## The group ring isomorphism problem

Posted: June 6, 2010 in Group Algebras, Noncommutative Ring Theory Notes
Tags: , ,

Let $k$ be a field or $\mathbb{Z}$ and $G_1,G_2$ two groups. It is clear that if $G_1 \cong G_2,$ then $k[G_1] \cong k[G_2],$ as $k$ algebras. The group ring isomorphism problem is this question that whether or not $k[G_1] \cong k[G_2],$ as $k$ algebras, implies $G_1 \cong G_2$. Another version of the group ring isomorphism problem is this: given a group $G_1$ and a field $k$ find all groups $G_2$ such that $k[G_1] \cong k[G_2],$ as $k$ algebras. These questions have been answered in special cases only. For example, an old result due to Perlis and Walker states that if $G_1,G_2$ are finite abelian groups and $\mathbb{Q}[G_1] \cong \mathbb{Q}[G_2],$ as $\mathbb{Q}$ algebras, then $G_1 \cong G_2.$ In 2001 Hertweek found two non-isomorphic groups $G_1, G_2$ of order $2^{21}97^{28}$ such that $\mathbb{Z}[G_1] \cong \mathbb{Z}[G_2].$

For now, we’ll only show that it is possible to have $k[G_1] \cong k[G_2]$ and $G_1 \ncong G_2$:

Theorem.
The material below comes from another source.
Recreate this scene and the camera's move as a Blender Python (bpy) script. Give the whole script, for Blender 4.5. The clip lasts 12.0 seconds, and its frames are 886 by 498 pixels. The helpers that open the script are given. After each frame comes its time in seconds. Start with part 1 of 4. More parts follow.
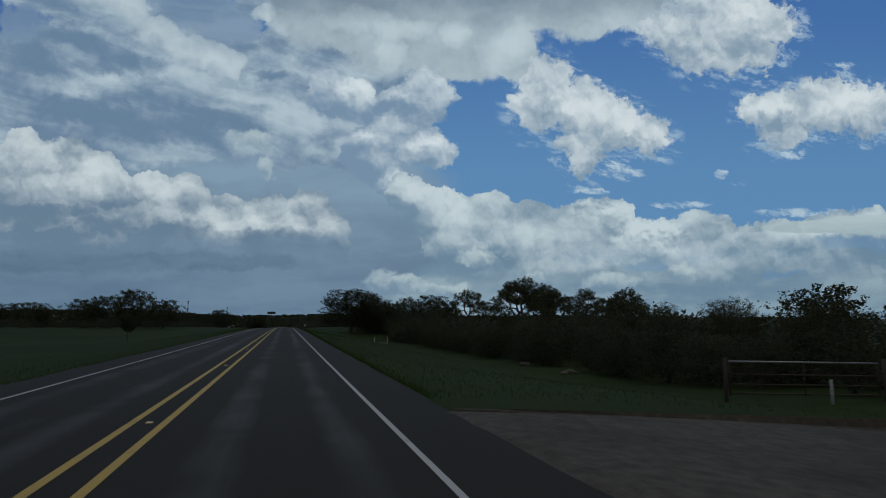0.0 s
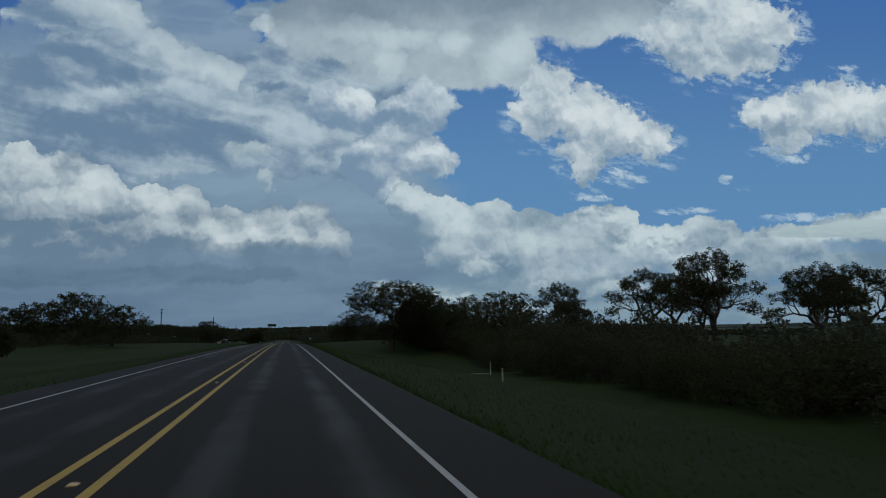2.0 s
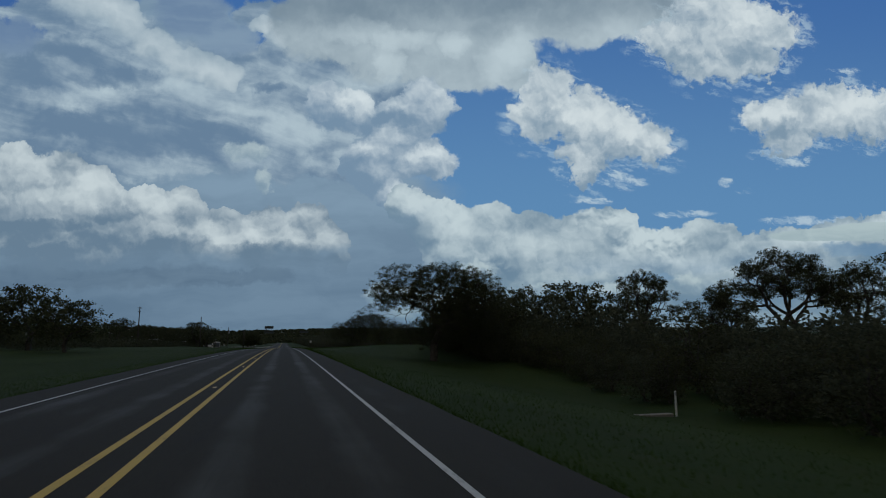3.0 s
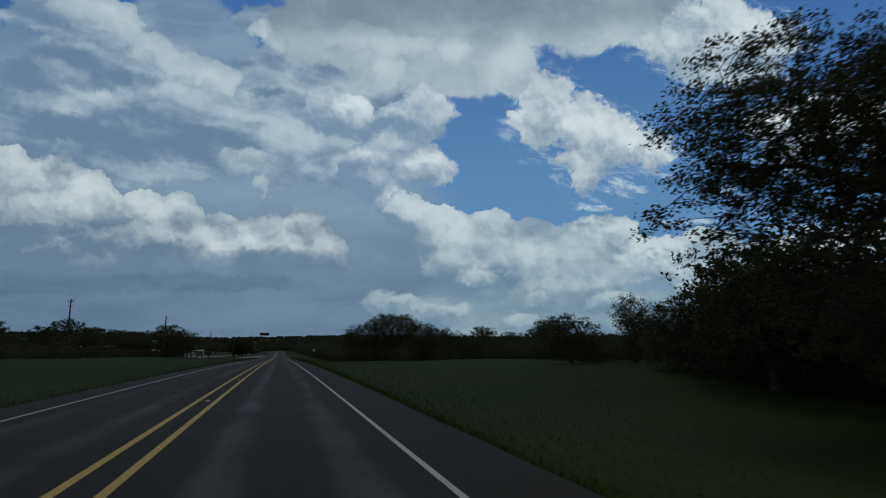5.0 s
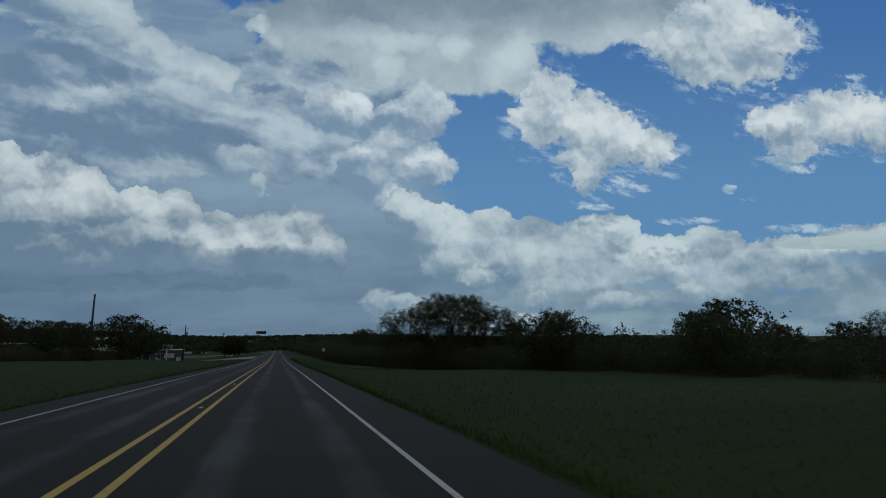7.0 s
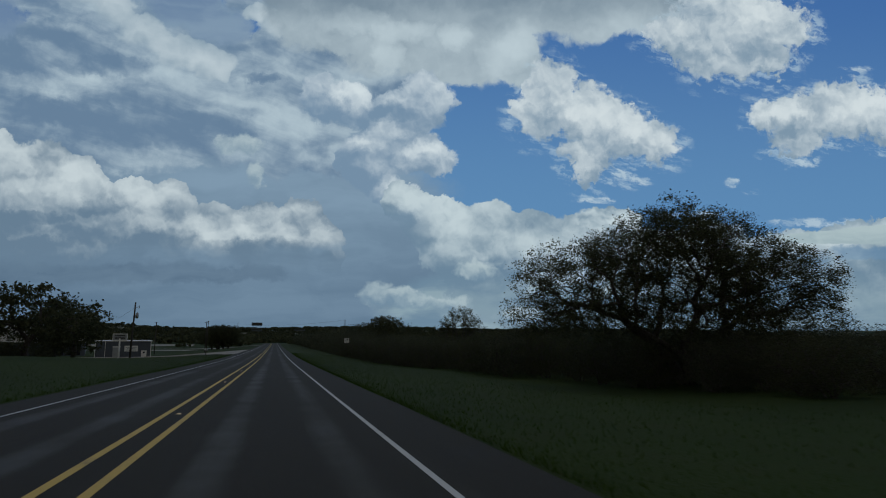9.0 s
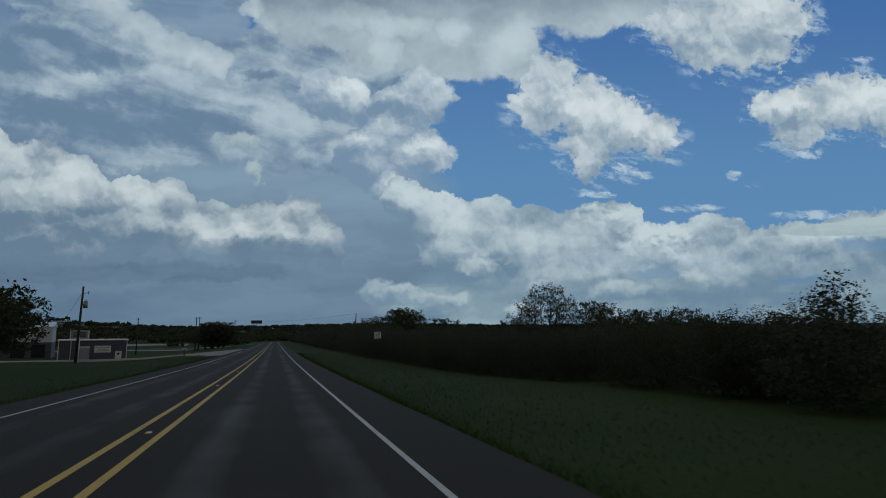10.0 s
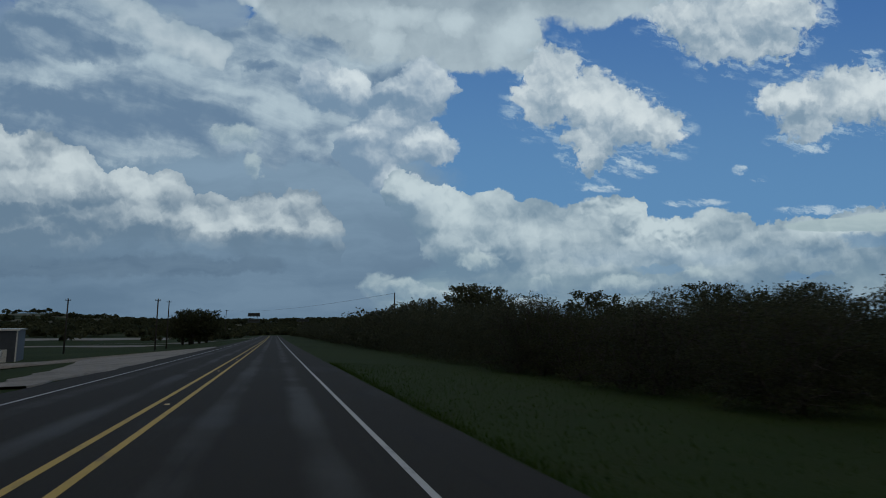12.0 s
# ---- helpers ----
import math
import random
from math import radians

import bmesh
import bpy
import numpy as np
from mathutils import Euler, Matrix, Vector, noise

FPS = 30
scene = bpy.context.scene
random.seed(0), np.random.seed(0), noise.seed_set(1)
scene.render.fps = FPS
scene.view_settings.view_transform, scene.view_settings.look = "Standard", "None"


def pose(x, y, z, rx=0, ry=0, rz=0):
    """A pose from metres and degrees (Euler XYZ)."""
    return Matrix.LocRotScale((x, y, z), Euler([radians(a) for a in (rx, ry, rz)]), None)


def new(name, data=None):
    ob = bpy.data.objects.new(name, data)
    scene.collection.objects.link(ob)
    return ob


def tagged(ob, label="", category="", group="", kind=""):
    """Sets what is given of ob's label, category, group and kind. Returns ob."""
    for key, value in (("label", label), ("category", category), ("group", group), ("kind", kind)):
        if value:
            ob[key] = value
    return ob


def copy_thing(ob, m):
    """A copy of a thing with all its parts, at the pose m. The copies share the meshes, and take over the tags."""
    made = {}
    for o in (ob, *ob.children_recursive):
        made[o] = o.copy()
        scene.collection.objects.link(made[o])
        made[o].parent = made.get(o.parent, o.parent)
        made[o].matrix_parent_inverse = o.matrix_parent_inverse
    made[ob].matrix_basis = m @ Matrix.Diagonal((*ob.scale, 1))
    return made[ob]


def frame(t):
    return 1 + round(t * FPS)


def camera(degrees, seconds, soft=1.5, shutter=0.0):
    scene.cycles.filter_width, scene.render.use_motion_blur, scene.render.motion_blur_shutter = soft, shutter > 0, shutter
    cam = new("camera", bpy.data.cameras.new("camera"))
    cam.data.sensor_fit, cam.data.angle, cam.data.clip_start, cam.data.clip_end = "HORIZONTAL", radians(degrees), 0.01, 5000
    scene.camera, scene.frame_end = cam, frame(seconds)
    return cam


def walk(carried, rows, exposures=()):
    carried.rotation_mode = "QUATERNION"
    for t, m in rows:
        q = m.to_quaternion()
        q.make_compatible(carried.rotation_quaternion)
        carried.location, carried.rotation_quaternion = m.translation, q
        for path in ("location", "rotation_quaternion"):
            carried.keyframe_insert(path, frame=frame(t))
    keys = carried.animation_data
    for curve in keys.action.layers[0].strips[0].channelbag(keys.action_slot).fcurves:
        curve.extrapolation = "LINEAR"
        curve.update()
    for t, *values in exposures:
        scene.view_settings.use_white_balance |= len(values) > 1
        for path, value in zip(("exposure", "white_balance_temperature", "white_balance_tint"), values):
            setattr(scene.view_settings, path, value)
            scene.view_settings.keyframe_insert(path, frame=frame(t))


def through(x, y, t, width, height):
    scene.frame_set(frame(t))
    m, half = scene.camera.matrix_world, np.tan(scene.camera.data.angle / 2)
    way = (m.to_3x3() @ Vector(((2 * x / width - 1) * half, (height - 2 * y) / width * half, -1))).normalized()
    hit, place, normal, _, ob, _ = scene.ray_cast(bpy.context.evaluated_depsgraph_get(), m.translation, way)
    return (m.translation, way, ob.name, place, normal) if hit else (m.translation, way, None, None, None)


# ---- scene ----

If $G_1, G_2$ are two finite abelian groups of order $n,$ then $\mathbb{C}[G_1] \cong \mathbb{C}[G_2] \cong \mathbb{C}^n$ as $\mathbb{C}$-algebras.

Proof. We have already seen in this post that $J(\mathbb{C}[G])=(0)$ for any group $G.$ So if $G$ is a finite abelian group of order $n,$ then $\mathbb{C}[G]$ is a commutative semisimple algebra. Thus, since $\mathbb{C}$ is algebraically closed, the Wedderburn-Artin theorem gives us $\mathbb{C}[G] \cong \mathbb{C}^n$ as $\mathbb{C}$-algebras. $\Box$

Example. Let $G_1$ be the Klein four-group and let $G_2$ be the cyclic group of order four. Then $G_1 \ncong G_2$ but, by the theorem, $\mathbb{C}[G_1] \cong \mathbb{C}[G_2] \cong \mathbb{C}^4$ as $\mathbb{C}$-algebras.